## Provided material

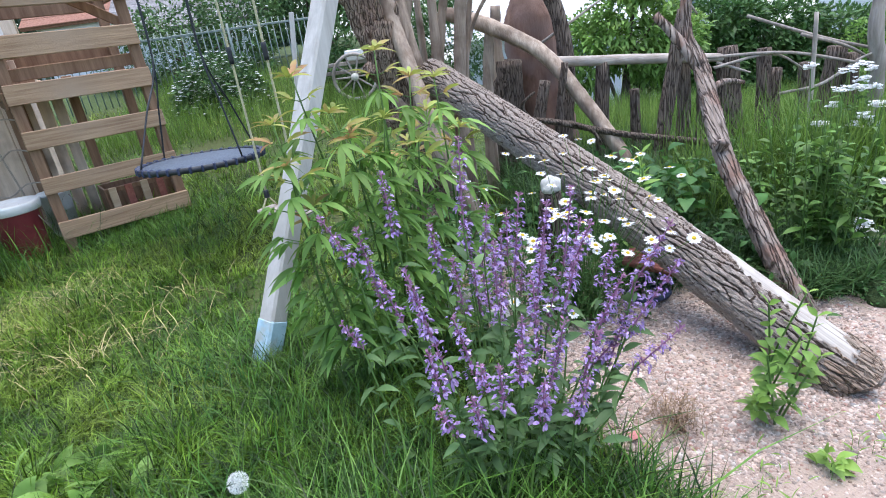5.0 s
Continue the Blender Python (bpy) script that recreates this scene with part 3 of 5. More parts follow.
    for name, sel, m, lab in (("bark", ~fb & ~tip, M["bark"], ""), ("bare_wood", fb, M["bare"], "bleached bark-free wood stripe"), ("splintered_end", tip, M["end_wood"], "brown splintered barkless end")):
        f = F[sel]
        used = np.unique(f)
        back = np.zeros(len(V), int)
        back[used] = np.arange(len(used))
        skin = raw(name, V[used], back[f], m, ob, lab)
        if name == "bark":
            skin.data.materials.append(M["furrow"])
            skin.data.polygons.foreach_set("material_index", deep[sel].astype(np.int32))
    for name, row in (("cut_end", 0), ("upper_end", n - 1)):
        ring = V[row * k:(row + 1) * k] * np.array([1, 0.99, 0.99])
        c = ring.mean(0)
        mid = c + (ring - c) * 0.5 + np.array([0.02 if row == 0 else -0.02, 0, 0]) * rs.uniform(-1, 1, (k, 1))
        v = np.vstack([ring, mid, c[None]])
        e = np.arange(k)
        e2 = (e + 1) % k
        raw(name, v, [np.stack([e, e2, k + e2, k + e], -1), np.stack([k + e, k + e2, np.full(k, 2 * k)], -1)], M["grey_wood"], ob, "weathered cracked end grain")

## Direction
All the lines above are to be reproduced exactly, except the pictures.

## Completed task
5.0 s
Continue the Blender Python (bpy) script that recreates this scene with part 3 of 5. More parts follow.
    for name, sel, m, lab in (("bark", ~fb & ~tip, M["bark"], ""), ("bare_wood", fb, M["bare"], "bleached bark-free wood stripe"), ("splintered_end", tip, M["end_wood"], "brown splintered barkless end")):
        f = F[sel]
        used = np.unique(f)
        back = np.zeros(len(V), int)
        back[used] = np.arange(len(used))
        skin = raw(name, V[used], back[f], m, ob, lab)
        if name == "bark":
            skin.data.materials.append(M["furrow"])
            skin.data.polygons.foreach_set("material_index", deep[sel].astype(np.int32))
    for name, row in (("cut_end", 0), ("upper_end", n - 1)):
        ring = V[row * k:(row + 1) * k] * np.array([1, 0.99, 0.99])
        c = ring.mean(0)
        mid = c + (ring - c) * 0.5 + np.array([0.02 if row == 0 else -0.02, 0, 0]) * rs.uniform(-1, 1, (k, 1))
        v = np.vstack([ring, mid, c[None]])
        e = np.arange(k)
        e2 = (e + 1) % k
        raw(name, v, [np.stack([e, e2, k + e2, k + e], -1), np.stack([k + e, k + e2, np.full(k, 2 * k)], -1)], M["grey_wood"], ob, "weathered cracked end grain")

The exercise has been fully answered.